Additionally, the researchers developed technology that isolates the various components of a real-world street scene and renders them as individual elements that can be resynthesized to create a multitude of photo-realistic driving scenarios. This is the key to the use of real video and lidar data, and allows vehicles and pedestrians to be lifted from one environment and placed into another with the proper lighting and movement patterns.

“Because we’re using real-world video and real-world movements, our perception module has more accurate information than previous methods,” Manocha said. “And then, because of the realism of the simulator, we can better evaluate navigation strategies of an autonomous driving system.”

The team hopes companies developing autonomous vehicles incorporate some of the same approaches in their simulators.

Identifying images like AI
There are plenty of examples of AI systems and neural networks misidentifying images due to a slight change in the image, such as application of tape on a stop sign. To investigate, researchers at Johns Hopkins University turned the tables and asked human subjects to identify a series of unclear, static-filled images to determine whether they would make the same decisions as a neural net.

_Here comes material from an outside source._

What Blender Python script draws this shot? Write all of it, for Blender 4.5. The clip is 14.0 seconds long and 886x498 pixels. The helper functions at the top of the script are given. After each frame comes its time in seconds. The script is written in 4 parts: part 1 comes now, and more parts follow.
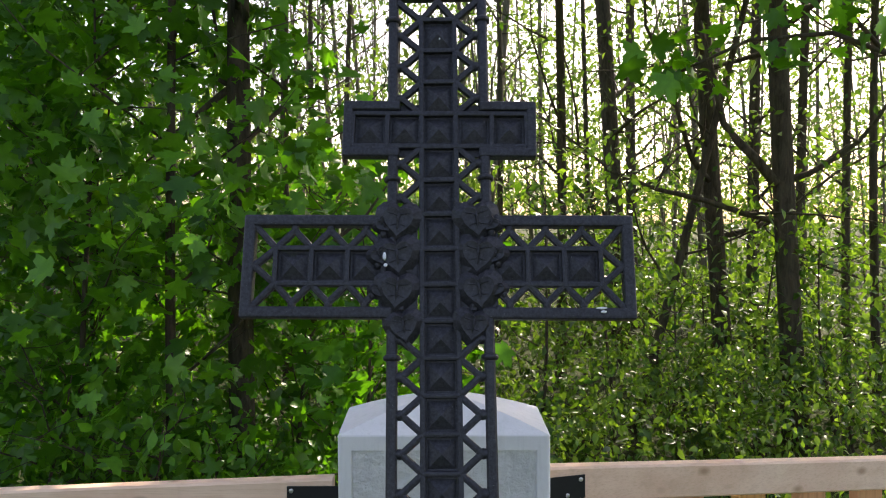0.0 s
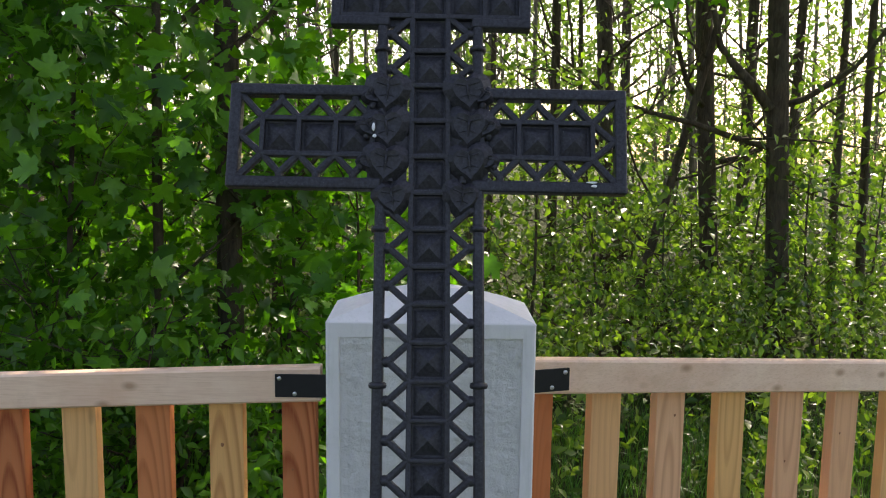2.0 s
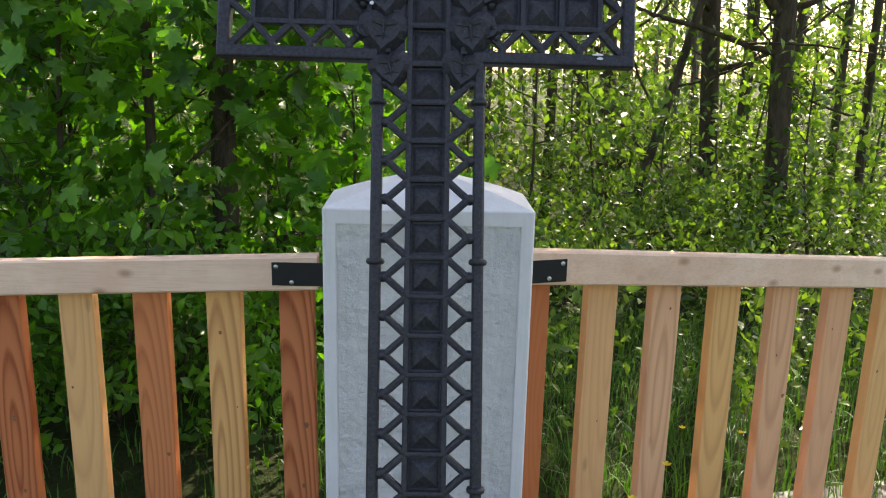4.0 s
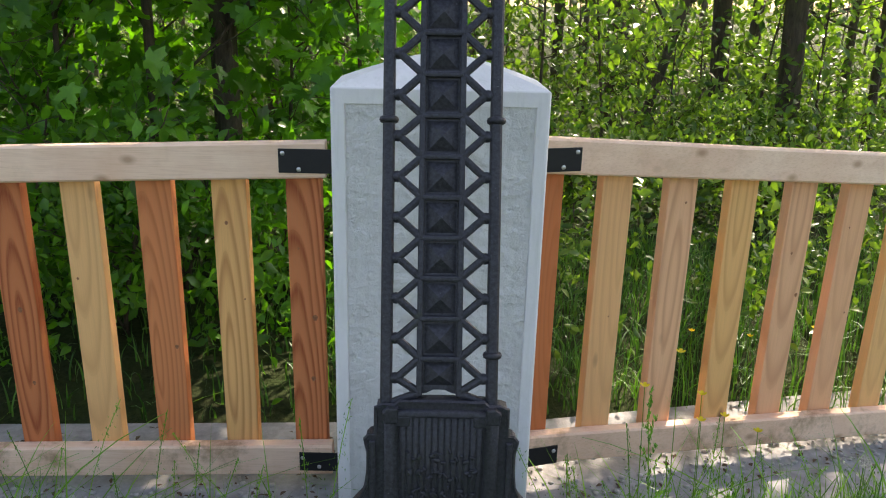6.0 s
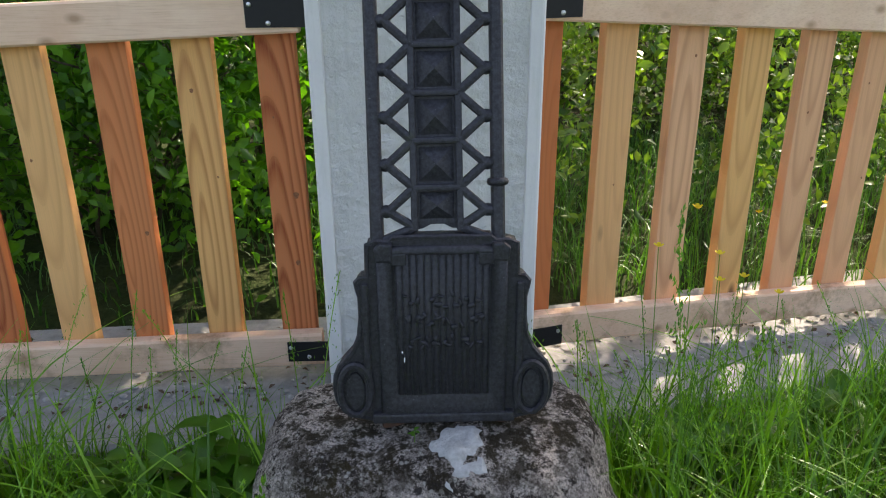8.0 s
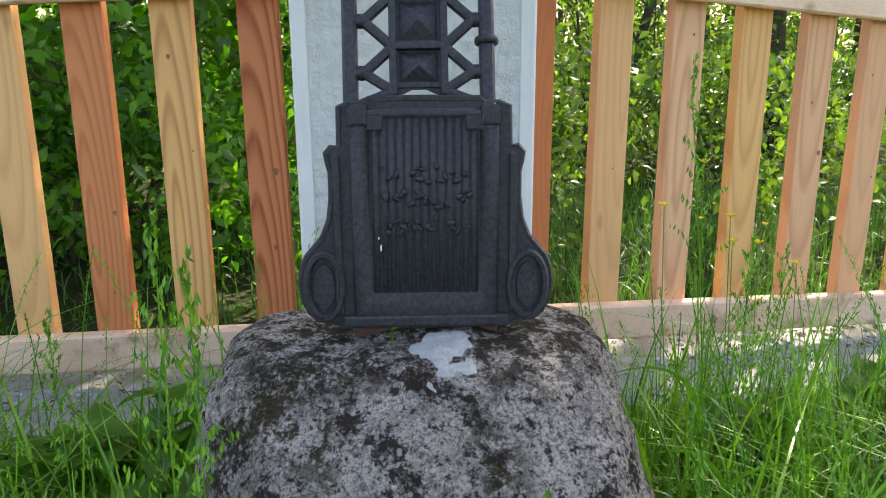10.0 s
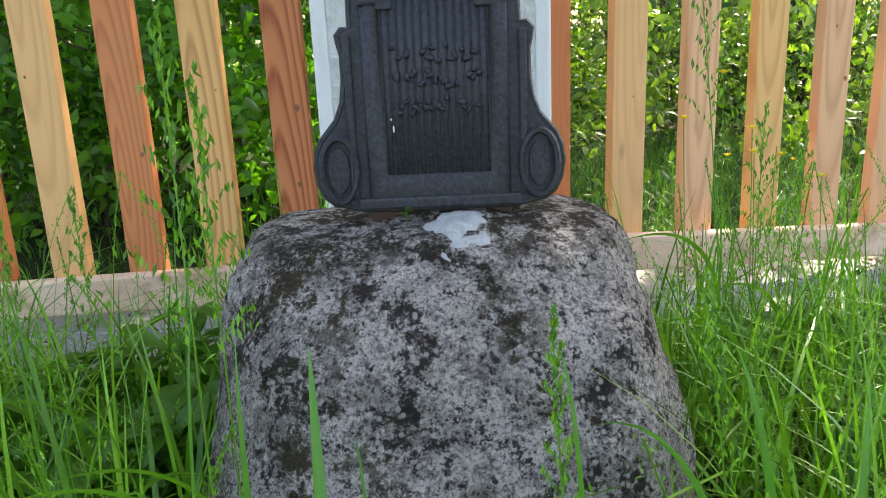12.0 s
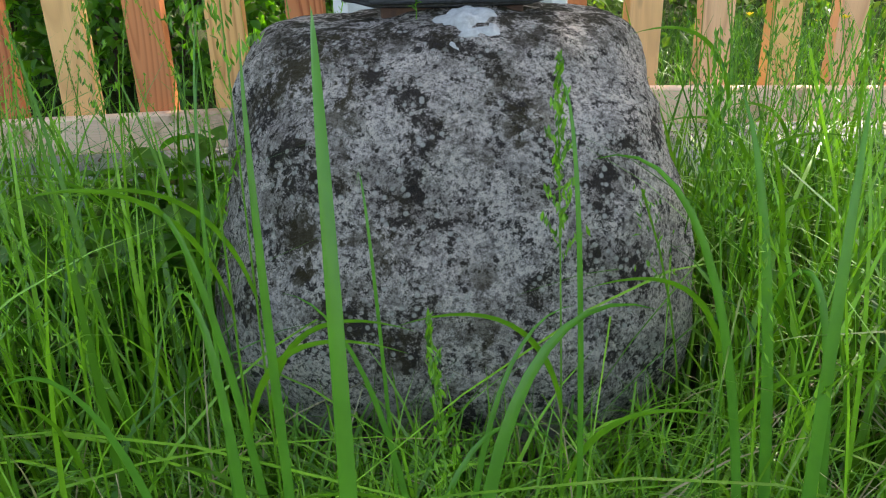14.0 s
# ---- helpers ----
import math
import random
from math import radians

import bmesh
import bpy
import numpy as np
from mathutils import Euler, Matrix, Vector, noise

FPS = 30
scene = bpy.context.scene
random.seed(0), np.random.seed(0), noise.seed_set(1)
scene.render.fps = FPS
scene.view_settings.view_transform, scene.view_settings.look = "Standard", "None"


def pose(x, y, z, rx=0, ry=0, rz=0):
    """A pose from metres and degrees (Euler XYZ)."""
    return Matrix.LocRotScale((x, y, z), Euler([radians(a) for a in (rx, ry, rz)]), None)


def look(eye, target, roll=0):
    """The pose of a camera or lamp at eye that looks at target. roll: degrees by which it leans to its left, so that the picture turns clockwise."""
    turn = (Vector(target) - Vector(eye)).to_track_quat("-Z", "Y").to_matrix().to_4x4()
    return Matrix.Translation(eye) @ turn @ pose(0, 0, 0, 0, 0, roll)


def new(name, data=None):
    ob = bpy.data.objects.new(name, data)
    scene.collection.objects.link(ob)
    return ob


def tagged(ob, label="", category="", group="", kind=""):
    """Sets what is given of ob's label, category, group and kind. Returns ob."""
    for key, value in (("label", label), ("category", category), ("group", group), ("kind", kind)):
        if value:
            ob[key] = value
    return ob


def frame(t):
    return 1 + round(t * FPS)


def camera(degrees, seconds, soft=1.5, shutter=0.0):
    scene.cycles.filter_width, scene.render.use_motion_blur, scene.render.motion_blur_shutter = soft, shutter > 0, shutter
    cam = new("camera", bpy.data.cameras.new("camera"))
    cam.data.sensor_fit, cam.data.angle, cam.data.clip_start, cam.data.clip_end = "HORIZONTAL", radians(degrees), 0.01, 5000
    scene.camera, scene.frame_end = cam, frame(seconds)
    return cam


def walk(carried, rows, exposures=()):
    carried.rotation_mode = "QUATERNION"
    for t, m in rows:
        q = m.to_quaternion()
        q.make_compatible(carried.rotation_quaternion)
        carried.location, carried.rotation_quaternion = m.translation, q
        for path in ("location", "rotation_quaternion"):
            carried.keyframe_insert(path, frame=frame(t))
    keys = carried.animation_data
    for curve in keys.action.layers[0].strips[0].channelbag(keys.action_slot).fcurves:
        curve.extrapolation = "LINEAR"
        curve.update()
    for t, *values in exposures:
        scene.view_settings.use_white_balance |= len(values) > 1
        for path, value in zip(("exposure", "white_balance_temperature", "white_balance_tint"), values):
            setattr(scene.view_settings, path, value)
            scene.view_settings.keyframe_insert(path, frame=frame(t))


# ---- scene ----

“Most of the time, research in our field is about getting computers to think like people,” said Chaz Firestone, an assistant professor in Johns Hopkins’ Department of Psychological and Brain Sciences. “Our project does the opposite — we’re asking whether people can think like computers.”

“These machines seem to be misidentifying objects in ways humans never would,” Firestone added. “But surprisingly, nobody has really tested this. How do we know people can’t see what the computers did?”

To test this, the team showed people dozens of adversarial images designed to trick neural nets that had, in fact, led computers to give incorrect answers, and gave people the same kinds of labeling options that the machine had. In particular, they asked people which of two options the computer decided the object was – one being the computer’s real conclusion and the other a random answer.

75% of the time, people chose the same answer as the neural net. Additionally, 98% of people tended to answer like the computer did.

To follow up, the team narrowed the choices to the computer’s chosen answer and second-highest ranked option. Again, 91% of people tested agreed with the machine’s first choice.

Even when the researchers had people guess between 48 choices for what the object was, and even when the pictures resembled television static, an overwhelming proportion of the subjects chose what the machine chose well above the rates for random chance.

1,800 people were included in the various experiments. “We found if you put a person in the same circumstance as a computer, suddenly the humans tend to agree with the machines,” Firestone concluded. “This is still a problem for artificial intelligence, but it’s not like the computer is saying something completely unlike what a human would say.”